You remember this one: Everyone has seen Jesus up and around except Thomas who declares "I won't believe it until I can stick my fingers in His wounds." At which point Jesus shows up and tells Thomas to go for it.

Bones are included in that story.

We know Jesus was a little different after His resurrection. The disciples didn't always recognize Him right off. He could walk through walls, but He could also knock on the door. You need bones, by the way, to knock on the door. Think about it.

That difference, where He could eat, but He didn't have to eat, is why we say Our Lord had a glorified body and why we believe that we will have one just like it when we are reunited with our bodies in heaven at the end of time.

If Jesus bones were here, then Houston, we have a problem.

But they're not here. They're in heaven.

Saturday, March 03, 2007

St. Zinc

We thank everyone for the get well wishes. So far Sister Mary Fiacre and I have avoided the miserable cold and Sister St. Aloysius is on the upswing. I would like to think that our Blessed Mother has smiled upon us, but I think the real miracle is in that fizzy stuff, "Airborn." There must be zinc in it.
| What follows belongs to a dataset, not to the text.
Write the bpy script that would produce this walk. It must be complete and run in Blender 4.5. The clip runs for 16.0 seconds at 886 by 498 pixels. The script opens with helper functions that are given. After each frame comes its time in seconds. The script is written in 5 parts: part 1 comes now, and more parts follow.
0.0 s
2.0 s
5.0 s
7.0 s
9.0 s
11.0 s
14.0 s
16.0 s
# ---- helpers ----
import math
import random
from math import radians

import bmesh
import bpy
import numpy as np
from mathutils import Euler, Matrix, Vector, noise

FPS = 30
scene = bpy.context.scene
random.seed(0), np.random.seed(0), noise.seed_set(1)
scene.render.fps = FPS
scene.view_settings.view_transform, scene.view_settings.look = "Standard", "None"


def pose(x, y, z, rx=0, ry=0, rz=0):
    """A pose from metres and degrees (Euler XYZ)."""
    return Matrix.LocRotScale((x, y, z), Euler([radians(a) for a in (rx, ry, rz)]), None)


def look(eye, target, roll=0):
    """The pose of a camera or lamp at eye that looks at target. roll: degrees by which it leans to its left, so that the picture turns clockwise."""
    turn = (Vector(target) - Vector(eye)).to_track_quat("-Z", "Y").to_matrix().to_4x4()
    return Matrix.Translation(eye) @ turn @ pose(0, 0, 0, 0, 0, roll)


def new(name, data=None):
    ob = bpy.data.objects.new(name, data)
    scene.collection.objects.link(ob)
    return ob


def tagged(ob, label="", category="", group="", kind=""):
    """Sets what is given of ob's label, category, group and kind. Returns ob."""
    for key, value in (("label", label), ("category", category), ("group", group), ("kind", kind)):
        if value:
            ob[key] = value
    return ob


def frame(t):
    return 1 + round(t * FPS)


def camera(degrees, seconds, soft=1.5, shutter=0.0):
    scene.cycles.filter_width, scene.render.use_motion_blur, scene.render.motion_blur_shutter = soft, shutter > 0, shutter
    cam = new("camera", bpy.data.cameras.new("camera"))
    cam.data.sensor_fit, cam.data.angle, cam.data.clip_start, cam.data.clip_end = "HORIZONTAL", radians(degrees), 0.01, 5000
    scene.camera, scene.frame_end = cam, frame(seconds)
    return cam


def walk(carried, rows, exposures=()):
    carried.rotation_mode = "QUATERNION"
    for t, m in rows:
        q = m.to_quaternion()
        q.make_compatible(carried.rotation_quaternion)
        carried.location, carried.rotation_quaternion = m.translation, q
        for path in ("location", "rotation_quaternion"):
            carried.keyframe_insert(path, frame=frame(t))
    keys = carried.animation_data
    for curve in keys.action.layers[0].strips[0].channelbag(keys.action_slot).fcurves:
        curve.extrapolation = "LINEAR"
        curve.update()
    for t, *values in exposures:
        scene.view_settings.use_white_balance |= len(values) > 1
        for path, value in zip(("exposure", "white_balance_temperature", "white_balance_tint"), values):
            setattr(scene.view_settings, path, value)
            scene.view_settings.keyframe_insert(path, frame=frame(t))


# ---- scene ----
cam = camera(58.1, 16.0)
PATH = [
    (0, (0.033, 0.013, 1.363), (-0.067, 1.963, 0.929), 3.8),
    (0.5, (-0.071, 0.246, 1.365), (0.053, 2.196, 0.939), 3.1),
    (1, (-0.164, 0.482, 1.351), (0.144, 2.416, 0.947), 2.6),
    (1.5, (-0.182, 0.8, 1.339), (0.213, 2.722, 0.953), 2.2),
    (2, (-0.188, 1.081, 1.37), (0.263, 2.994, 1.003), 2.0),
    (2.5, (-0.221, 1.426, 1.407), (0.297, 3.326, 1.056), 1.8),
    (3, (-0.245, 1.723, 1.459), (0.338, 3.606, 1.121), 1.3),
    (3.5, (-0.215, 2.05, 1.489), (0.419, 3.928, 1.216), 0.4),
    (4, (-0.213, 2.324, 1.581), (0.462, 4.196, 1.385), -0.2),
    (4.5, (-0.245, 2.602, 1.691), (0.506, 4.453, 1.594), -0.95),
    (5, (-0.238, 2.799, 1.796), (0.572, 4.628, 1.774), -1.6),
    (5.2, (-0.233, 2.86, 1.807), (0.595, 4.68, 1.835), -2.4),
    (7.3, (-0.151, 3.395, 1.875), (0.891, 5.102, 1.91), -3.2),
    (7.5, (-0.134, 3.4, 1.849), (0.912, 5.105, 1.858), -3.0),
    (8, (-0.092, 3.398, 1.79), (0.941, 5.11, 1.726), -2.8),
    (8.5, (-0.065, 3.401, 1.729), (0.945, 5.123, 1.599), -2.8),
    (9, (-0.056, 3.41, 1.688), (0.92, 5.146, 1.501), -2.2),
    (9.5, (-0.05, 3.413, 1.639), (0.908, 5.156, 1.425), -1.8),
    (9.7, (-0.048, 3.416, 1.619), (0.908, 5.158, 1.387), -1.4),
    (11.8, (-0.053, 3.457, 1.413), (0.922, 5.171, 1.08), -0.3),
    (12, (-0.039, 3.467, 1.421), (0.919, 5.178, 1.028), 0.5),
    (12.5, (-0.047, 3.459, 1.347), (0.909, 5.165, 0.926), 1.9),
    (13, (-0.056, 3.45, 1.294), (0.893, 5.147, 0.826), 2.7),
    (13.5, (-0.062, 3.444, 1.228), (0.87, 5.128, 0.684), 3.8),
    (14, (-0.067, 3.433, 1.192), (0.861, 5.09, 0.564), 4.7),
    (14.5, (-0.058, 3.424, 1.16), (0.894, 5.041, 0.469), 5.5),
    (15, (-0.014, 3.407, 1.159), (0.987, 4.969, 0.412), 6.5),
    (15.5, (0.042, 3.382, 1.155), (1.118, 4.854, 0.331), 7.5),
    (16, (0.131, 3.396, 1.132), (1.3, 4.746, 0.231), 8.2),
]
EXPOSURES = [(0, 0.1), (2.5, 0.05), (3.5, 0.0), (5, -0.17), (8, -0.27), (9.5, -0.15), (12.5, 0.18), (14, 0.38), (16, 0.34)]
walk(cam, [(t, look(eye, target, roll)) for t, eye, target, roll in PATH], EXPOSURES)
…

That, or someone has substituted Lourdes water in the Arrowhead jug.

Years ago I discovered, all on my own, that taking zinc kept away cold viruses as efficiently as the blood on the door jambs of the Chosen People kept away the plague of the first born in Moses' time.

No one believed me. I had to listen to people yammer about echinacea and golden root and vitamin C. I kept telling everyone that if you took zinc at the first sign of a cold, you wouldn't get the cold. And if you somehow managed to get the cold, it would be a quick easy cold.

No one paid attention.




No one pays attention when I tell them that if they use only cotton hankies to blow their noses after their echinacea and golden root and vitamin C fails them....as it always does...their noses will never get sore from blowing, even after the 439th time they've blown. That's because no matter how much lotion you put in a Kleenex, you are still blowing your nose in chunks of wood. Of course it's going to get sore.
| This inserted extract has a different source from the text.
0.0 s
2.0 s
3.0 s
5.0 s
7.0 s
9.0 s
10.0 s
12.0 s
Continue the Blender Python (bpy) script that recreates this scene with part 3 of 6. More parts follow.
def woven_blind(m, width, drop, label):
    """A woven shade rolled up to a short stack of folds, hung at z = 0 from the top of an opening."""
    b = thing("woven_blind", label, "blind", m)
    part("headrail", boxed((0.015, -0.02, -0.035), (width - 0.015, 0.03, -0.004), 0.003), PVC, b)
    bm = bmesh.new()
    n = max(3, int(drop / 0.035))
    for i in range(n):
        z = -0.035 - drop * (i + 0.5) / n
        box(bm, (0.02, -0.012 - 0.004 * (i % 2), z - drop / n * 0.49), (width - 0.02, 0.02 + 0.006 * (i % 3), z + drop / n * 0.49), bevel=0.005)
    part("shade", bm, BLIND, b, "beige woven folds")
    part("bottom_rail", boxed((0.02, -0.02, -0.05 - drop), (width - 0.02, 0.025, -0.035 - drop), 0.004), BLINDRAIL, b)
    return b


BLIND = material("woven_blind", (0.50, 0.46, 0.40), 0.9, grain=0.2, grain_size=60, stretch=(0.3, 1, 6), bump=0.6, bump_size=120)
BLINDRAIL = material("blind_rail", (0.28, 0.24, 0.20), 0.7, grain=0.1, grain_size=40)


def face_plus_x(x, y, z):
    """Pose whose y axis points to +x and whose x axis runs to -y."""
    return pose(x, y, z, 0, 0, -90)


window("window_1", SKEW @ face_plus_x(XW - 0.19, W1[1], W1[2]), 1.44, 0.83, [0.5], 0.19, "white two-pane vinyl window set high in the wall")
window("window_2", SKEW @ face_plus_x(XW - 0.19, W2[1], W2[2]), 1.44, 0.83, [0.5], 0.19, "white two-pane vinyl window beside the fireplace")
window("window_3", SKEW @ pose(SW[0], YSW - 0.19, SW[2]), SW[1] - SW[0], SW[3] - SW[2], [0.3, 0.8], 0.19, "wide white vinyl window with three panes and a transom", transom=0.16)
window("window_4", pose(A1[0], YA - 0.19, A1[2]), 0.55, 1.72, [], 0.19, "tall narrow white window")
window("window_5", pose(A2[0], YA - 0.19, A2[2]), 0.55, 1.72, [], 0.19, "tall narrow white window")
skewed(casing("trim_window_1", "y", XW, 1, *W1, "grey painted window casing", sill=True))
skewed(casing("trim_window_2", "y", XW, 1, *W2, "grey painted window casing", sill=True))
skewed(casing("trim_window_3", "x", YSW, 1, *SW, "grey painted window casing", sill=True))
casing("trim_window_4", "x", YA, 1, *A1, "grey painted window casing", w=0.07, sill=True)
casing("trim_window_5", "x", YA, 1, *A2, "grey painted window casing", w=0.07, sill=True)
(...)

"But Sister, having those used hankies around! The germs! Everyone will get the cold!"

Take zinc.

Now it turns out13 years later, it has been scientifically proven that zinc surrounds a virus and starves it to death. Guess what has been scientifically proven to do nothing?
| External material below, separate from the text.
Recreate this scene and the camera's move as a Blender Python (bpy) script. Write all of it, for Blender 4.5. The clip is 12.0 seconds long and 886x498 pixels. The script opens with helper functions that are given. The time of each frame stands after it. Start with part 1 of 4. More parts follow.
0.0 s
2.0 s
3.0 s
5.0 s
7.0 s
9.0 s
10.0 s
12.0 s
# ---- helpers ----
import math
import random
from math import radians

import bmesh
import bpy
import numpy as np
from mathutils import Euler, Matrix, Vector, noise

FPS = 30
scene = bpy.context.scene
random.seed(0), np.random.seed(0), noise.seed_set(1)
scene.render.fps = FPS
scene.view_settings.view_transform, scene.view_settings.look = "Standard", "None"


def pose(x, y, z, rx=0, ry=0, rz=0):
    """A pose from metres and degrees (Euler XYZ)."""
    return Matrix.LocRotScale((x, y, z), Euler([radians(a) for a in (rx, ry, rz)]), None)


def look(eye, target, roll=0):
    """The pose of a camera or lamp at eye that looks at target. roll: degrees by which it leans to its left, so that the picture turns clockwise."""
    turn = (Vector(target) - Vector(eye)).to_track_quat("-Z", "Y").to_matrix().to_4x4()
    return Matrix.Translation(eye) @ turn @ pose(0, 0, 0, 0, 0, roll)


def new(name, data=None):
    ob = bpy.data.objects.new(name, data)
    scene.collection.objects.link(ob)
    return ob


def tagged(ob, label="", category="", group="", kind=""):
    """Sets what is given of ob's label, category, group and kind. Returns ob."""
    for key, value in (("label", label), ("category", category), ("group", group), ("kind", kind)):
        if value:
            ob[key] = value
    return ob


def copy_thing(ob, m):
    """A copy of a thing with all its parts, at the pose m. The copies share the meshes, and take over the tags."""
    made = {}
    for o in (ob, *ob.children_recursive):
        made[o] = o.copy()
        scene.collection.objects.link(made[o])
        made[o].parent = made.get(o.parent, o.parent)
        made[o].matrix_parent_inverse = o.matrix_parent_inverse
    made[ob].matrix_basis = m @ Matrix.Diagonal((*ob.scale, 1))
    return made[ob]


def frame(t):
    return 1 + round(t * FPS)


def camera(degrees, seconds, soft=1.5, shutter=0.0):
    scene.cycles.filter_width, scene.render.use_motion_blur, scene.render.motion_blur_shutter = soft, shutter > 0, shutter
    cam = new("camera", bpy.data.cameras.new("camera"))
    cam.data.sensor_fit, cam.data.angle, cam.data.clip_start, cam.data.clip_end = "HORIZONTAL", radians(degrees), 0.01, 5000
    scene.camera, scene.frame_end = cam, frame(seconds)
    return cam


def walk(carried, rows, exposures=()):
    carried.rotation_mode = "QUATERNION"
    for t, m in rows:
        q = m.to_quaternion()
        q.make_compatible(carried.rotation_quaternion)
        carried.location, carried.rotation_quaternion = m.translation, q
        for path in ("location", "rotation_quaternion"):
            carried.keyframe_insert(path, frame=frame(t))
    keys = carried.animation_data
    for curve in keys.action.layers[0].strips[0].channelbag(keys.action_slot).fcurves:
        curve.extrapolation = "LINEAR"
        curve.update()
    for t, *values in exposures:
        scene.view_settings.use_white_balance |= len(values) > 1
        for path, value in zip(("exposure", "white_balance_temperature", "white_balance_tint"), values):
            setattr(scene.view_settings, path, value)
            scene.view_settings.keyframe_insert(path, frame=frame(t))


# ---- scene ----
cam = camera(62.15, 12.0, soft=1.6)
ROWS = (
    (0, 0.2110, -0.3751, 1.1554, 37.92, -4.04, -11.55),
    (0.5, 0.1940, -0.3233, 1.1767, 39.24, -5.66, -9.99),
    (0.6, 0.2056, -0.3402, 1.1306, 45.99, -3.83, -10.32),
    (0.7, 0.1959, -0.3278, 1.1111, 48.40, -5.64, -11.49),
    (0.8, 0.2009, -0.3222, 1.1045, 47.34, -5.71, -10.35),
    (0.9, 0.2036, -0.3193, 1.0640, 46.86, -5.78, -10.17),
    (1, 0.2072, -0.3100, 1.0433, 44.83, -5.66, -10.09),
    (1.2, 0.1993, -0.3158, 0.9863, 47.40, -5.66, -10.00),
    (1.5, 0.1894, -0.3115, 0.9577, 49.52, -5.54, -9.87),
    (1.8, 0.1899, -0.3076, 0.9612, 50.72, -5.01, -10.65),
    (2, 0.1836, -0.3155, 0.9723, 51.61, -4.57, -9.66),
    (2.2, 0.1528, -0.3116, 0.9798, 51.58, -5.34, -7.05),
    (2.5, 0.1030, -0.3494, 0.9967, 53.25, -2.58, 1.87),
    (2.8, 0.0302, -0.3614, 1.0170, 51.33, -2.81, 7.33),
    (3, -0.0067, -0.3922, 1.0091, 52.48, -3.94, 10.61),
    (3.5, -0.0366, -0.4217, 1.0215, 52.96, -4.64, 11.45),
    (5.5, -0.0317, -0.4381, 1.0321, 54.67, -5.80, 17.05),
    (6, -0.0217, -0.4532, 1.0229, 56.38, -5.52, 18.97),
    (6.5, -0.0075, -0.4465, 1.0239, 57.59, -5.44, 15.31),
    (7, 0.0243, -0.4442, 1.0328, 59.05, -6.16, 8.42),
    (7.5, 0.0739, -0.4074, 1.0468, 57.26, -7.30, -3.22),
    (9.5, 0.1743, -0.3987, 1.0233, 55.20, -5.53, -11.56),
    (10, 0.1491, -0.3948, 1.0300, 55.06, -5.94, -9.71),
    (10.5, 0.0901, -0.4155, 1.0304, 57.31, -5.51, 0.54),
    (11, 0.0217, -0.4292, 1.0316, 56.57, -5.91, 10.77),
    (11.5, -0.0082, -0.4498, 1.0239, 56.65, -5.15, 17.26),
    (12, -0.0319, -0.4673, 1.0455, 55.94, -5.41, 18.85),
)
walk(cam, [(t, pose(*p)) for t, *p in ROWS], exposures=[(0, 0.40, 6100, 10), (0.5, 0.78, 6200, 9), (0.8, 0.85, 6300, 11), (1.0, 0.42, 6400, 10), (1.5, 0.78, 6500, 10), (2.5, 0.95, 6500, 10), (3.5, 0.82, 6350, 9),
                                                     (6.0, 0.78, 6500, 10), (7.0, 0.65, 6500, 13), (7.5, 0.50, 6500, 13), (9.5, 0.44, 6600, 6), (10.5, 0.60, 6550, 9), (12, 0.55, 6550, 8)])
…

You believe what I have to tell you about missing Mass on Sunday, eating meat on Friday, and wearing a hat in church. Why would I give you a bum steer on zinc?

I doesn't hurt to light a candle to St. Blaise, either. I think of St. Blaise as the patron saint of colds and flu because he is the patron saint of throat problems. We have to extrapolate because we don't have an officially named patron saint of colds and flu, although we have many saints for plagues. Not specifically named plagues. Any plague will do. Any saint who survived a plague, like St. Roch, gets "plague" tacked on to his or her patronage, I've noticed.

After that you have to go through symptom by symptom. St. Bernadette for aches and pains, St. Stephen, the first martyr (he was stoned to death) for headaches, etc.

Just don't forget about St. Zinc and St. Cotton Hankie.